Be wary of fake driving schools


    Driving Instructor

    Learning to drive isn’t easy. You have to find a teacher that is qualified, in your area, and available around your time frames. However, there are some driving schools out there which aren’t suitable. There are even fake schools, set up to scam and take advantage of those learning to drive. There are several warning signs you need to look out for, including the following:

    1. Special offers

    Some schools will offer special discounts, such as five lessons for £50. While this sounds tempting, what this often means is that your 5th, 10th, 15th, 20th and 25th lessons are £10, and the rest of the lessons in-between are full price. Because you've bought a package of lessons, you're lumped in to learn with that instructor for the duration of said lessons - whether you like them or not.

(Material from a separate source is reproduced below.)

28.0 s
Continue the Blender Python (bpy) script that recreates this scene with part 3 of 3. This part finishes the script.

    Sometimes you have to pay for the special offer lessons upfront, then pay the normal price for other lessons. And if you leave the instructor before redeeming your lessons, you don’t get a refund. So always check the terms and conditions of any offer before buying.

    2. Special awards

    The DVSA does not give out awards. The instructor is either approved or not. If an instructor says they’re award-winning, you should check what the award is for and ask for proof.

    3. Guarantees

    No instructor can guarantee you a pass. You could have excellent driving lessons, feel mentally prepared and have an instructor’s blessing to take the test. But on the day, something goes wrong and you fail. It happens.

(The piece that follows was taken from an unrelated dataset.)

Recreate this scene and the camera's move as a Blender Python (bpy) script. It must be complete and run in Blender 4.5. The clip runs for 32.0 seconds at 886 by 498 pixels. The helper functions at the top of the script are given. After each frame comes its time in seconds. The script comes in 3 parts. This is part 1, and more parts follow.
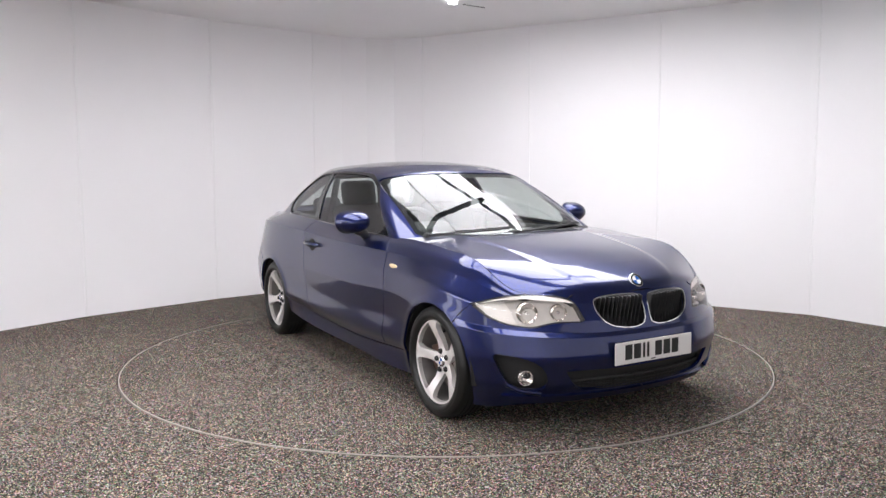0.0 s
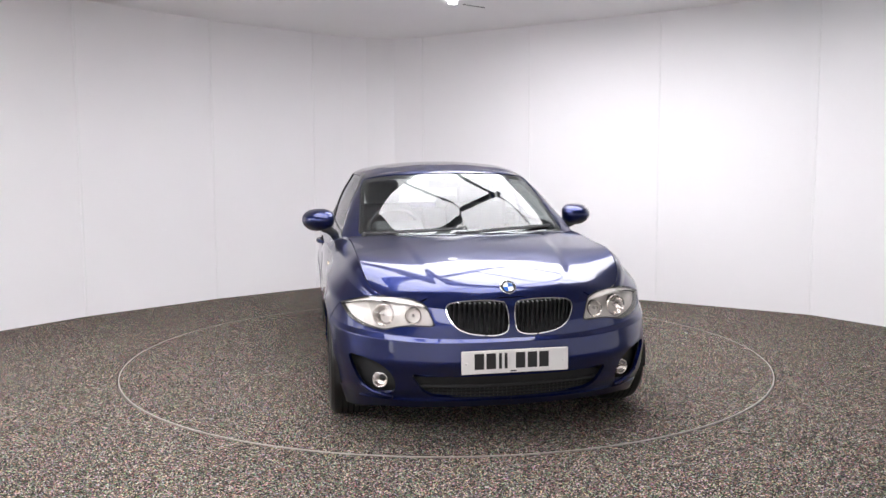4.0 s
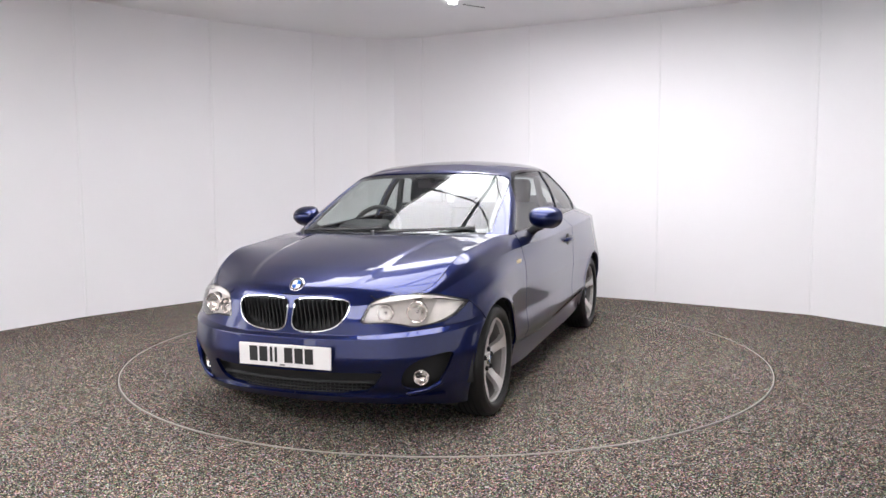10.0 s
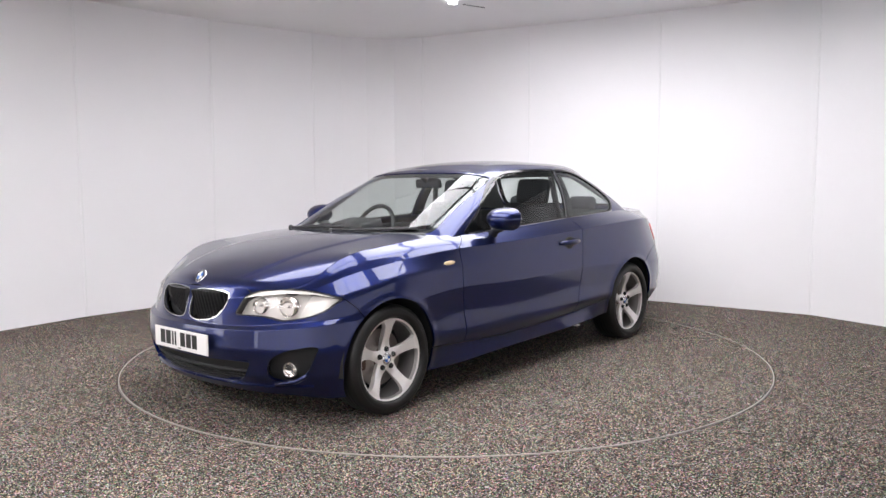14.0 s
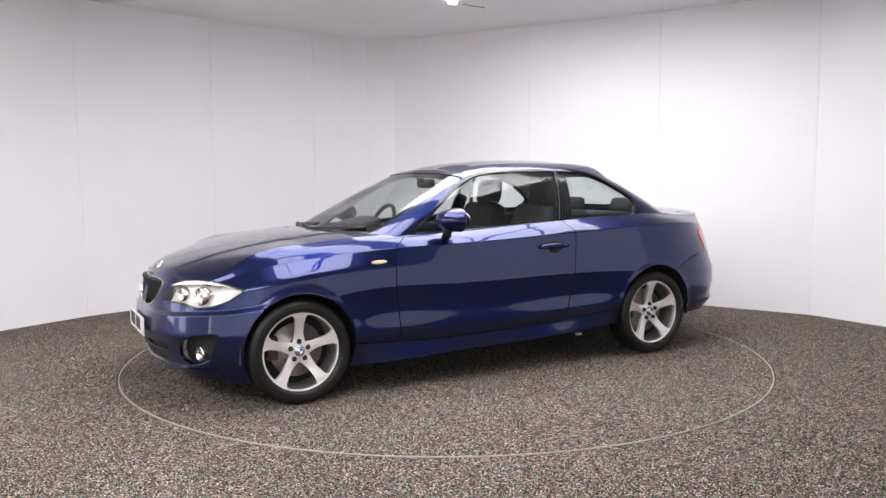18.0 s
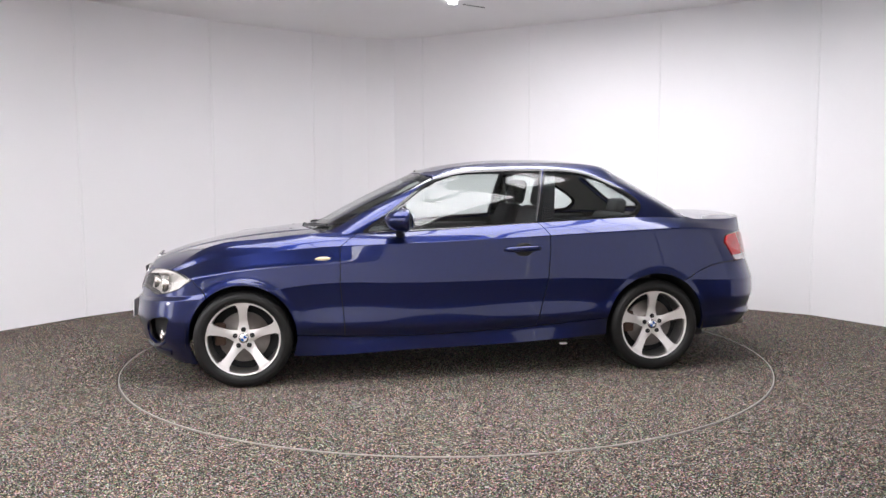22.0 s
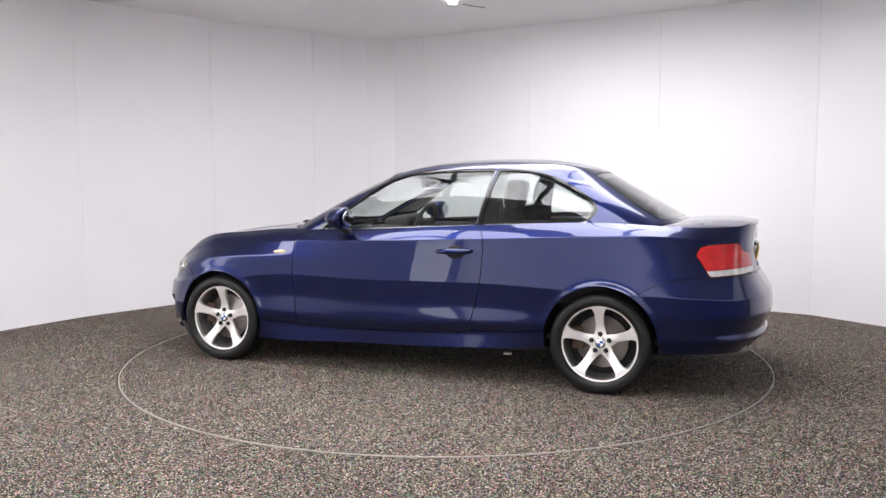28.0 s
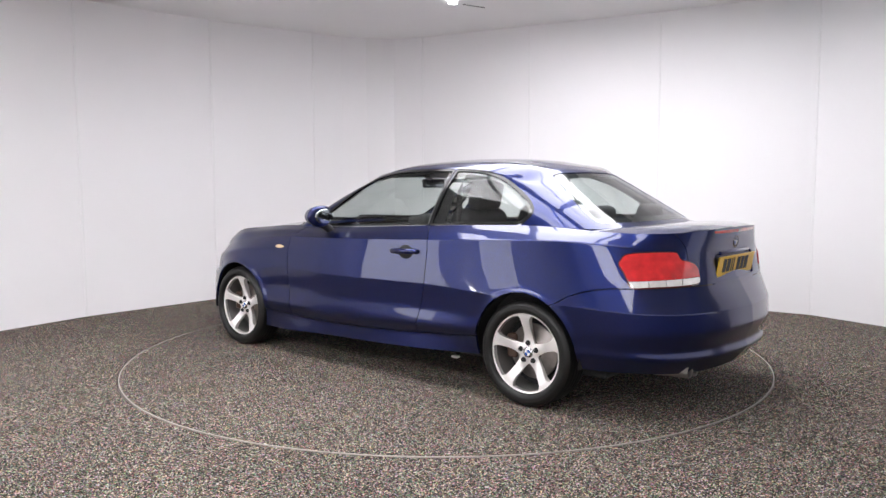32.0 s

    Instructors that claim a 100% pass rate are probably counting those that have taken tests multiple times before passing, or not counting those who have quit after failing. If this is the case, they're being dishonest, and are probably not a stellar example of a trustworthy teacher you should be investing your money in.

    4. Crash courses

    Crash courses are those where the instructor teaches you everything within one week. This sounds like a tempting offer, but they are seldom successful and are just a way for the instructor to earn lots of money within one week.

    It can take up to 45 hours of driving before you can take your first test and you need to have experience in a variety of situations. This can’t be done in a crash course.


    There are some great instructors out there. But not every instructor is legitimate. Always ensure that your driving instructor doesn’t demonstrate any of the warning signs above. If in doubt, ask them questions and if it doesn’t feel right, choose another instructor.